One of the mysteries of the English language finally explained.
1The complete natural environment in which a particular wine is produced, including factors such as the soil, topography, and climate.
- ‘People will soon be talking more about the typicity and terroir of Australia's winemaking regions.’
- ‘‘It's a surprisingly good vintage,’ Drouhin said, ‘and the wines reflect their terroir.’’
- ‘Literal-minded fundamentalists love to call terroir the soil and climate of a specific vineyard, but in truth it's about husbandry, about sensitivity to place and its careful management so that the best of things can be delivered of it.’
- ‘What about all those generations of wizened peasants treading the grapes and passing on their age-old knowledge of the terroir?’
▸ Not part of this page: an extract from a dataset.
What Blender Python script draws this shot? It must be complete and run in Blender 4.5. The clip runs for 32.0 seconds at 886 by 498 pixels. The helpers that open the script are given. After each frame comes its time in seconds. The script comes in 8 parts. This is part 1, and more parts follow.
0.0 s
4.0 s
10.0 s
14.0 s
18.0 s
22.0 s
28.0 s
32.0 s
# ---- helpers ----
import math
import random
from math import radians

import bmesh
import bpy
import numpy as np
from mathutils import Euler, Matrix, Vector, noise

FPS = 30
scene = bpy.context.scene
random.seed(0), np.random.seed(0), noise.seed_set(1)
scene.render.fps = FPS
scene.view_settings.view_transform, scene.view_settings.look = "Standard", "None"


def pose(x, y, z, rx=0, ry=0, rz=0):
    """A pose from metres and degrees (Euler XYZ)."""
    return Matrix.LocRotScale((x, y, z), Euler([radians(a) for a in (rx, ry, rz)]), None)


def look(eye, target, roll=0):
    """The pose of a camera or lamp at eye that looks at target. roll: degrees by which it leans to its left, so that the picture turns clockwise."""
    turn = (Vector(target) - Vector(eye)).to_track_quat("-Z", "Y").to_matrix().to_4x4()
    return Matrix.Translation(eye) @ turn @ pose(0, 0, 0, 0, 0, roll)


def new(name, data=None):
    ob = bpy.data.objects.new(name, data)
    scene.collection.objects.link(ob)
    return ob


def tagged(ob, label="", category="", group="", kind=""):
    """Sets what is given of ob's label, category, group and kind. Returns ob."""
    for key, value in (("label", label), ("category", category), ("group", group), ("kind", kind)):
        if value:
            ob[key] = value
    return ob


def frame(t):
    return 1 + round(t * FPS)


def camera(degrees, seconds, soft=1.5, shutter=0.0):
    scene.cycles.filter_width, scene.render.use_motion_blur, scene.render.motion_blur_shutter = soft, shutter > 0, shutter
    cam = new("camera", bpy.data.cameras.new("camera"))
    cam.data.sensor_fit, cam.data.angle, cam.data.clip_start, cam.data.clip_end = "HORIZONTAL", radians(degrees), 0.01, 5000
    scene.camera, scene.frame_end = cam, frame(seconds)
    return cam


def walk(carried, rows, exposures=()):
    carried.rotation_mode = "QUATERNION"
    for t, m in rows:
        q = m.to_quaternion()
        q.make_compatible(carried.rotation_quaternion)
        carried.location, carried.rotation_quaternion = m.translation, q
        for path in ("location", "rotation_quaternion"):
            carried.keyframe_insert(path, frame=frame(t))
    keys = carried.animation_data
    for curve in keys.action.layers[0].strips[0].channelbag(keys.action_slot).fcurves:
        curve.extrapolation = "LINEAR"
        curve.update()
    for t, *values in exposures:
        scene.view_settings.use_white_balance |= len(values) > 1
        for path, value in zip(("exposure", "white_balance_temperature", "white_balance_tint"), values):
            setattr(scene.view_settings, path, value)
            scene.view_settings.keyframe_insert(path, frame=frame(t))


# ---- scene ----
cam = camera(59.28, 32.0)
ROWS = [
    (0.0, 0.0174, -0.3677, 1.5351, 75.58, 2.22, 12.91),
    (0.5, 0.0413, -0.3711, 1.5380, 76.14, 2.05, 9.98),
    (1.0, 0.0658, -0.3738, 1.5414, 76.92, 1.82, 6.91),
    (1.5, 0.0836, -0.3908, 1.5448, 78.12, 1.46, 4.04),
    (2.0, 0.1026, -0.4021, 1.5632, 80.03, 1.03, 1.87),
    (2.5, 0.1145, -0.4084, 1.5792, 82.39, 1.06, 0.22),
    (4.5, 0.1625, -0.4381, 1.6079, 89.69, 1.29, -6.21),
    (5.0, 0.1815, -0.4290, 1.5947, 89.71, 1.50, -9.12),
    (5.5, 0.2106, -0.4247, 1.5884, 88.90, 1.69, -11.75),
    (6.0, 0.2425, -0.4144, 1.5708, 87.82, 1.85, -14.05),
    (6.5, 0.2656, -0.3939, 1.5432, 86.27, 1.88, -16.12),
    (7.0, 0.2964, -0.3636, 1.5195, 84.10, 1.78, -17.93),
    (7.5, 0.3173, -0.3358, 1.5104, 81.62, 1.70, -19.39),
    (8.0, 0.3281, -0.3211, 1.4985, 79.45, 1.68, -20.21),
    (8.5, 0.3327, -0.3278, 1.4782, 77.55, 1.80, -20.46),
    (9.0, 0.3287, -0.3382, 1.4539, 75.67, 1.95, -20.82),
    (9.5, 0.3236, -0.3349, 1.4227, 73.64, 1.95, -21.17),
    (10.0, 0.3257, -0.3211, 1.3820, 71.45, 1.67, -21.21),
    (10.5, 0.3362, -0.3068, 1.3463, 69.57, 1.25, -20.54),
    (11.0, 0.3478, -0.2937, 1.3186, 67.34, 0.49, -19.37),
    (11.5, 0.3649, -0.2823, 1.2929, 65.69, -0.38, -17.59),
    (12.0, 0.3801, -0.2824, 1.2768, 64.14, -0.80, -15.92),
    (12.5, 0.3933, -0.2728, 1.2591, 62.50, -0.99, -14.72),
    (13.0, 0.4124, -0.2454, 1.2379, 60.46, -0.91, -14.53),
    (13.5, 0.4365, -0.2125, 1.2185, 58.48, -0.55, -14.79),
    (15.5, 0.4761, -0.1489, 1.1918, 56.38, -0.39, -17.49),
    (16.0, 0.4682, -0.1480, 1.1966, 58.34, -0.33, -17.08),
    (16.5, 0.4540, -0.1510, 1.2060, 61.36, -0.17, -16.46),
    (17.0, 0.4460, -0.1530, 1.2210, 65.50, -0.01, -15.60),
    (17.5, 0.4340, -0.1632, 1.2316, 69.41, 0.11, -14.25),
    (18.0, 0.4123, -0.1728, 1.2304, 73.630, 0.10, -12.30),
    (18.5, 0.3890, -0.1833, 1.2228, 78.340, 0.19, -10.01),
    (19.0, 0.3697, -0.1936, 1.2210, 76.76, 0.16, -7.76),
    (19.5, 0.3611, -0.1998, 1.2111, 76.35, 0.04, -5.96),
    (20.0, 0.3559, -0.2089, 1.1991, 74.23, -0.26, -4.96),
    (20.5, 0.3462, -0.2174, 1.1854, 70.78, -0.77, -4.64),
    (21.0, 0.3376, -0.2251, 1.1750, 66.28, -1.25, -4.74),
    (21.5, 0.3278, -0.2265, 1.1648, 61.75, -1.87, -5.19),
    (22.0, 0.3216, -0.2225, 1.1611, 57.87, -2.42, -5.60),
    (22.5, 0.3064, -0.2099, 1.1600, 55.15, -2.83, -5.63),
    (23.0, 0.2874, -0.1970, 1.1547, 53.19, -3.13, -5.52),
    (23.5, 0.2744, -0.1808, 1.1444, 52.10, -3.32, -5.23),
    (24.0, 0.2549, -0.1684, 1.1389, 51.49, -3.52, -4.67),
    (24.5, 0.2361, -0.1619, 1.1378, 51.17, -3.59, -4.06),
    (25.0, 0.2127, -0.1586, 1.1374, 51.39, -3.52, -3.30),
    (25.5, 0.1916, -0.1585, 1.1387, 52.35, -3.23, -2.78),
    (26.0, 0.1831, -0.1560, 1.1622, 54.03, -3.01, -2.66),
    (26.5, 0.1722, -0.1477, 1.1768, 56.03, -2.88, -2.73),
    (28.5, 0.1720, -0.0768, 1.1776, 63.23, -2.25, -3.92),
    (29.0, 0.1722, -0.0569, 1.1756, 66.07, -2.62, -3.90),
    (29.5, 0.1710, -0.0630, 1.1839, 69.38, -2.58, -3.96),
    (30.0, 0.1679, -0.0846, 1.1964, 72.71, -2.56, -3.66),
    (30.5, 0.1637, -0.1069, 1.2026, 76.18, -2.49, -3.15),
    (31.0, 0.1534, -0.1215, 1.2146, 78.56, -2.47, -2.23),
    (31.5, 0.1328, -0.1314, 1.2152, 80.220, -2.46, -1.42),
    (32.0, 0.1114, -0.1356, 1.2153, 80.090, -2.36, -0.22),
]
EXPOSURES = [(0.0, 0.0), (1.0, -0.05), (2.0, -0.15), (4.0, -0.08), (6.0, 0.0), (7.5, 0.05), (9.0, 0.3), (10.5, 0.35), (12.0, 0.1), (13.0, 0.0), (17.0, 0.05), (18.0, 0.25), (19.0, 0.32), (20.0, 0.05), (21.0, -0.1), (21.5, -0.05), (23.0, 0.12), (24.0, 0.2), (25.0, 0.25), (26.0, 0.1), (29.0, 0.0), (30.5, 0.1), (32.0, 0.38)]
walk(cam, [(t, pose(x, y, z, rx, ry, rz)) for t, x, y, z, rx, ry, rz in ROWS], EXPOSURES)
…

- ‘Oui, French wines are all about terroir - that slippery concept that ties the character of every wine to the unique soil, climate, exposure, rainfall and drainage of the respective wine's vineyard.’
- ‘We like these wines to represent their terroir, their soil, their vineyard.’
- ‘It is grown in every wine region, bending as much to the wills of the viticulturists and wine-makers as to the influence of climate and terroir.’
- ‘‘The terroir really makes a difference in tequila,’ he said.’
- ‘The real joy comes when both food and wine are of the same region, or terroir, so that you are eating as locally as you are drinking.’
- ‘While there will always be some disagreement over which aspects of the terroir are most influential, it is clear that the prudent grape grower must understand their interactions and controls on grape growth and quality.’
- ‘Merlot is one grape that produces dramatically different bouquets, depending on the geographic location and quality of the terroir.’
- ‘‘I believe, I know, that we have not even begun to exploit the wonderful diversity of terroir and climates that we have in South Africa,’ said Arnold.’
- ‘For any existing and potential grape grower, vineyard site selection, or choosing the best terroir, is the single most important decision to be made.’
- ‘Blessed with excellent terroir and fine chateaux, this could be the area that can push fine Bordeaux onto the table of more Americans.’
- ‘This lowly-ranked wine still retains the terroir of the region, of the Les Setilles vineyard and of Oliver Leflaive, the winemaker.’
- ‘Phelps Creek wines are characterized by the intense purity of their sweet bing-cherry fruit and the clear mineral notes from the vineyard terroir.’
- ‘The winery produces award-winning Chardonnays and Cabernet Sauvignons that burst with the powerful flavors of the terroir.’
- ‘Good terroir encourages optimum fruit maturity and stamps the wine with its unique character.’
- ‘Because the winemaker can have such a strong influence it is often technique that defines the flavors of Chardonnay wines more than terroir.’
- ‘The differences in flavors and aromas come from fermentation times and methods, additives, terroir, climate, handling and quality of pick.’
- 1.1 The characteristic taste and flavor imparted to a wine by the environment in which it is produced.
- ‘Terroir and economics have never seemed at odds to me: the more precious the terroir, the more precious the price of the bottle!’
- ‘On the other hand, terroir is of little or no importance to the casual wine drinker.’
- ‘Sometimes terroir and varietal character win over technique.’
- ‘In other words, we obtained a more elegant wine, without losing the terroir that we consider very important.’
- ‘The very best Sauvignon Blanc from New Zealand provides an extra layer of flavour, achieved mostly from the high-quality terroir and the few bunches of Semillon grapes, or the use of oak in the fermentation and maturation processes.’
- ‘If taken to its extreme, these statistics explode the notion of terroir, as the characteristics of the wine depend not on the unique conditions in which it is grown but on a ubiquitous mixture of artificial additives.’
- ‘The more Argyle wine I drink, the more I learn to appreciate its subtlety and character, the differences and similarities from vintage to vintage, and its terroir.’
- ‘The French would attribute this difference to what they call terroir, the taste of soil and climate that varies from place to place, and Allied Domecq Wines New Zealand has decided to make something of that difference.’
- ‘Guffens makes more than 50 wines, and while the quality is high, they do taste different because he manages to extract as much terroir as possible from each batch.’
- ‘When British consumers pay more than £10 a bottle they expect individual and satisfying lateral flavour, with passion, terroir and artistry.’
- ‘‘The terroir is exceptional,’ says a smiling Durham.’
- ‘‘I like wines that speak of terroir, that are not over-oaked,’ is how he describes his taste.’
- ‘Try rounding up a few friends for a blind test, and see if you, too, can taste the terroir.’
French, ‘land’, from medieval Latin terratorium.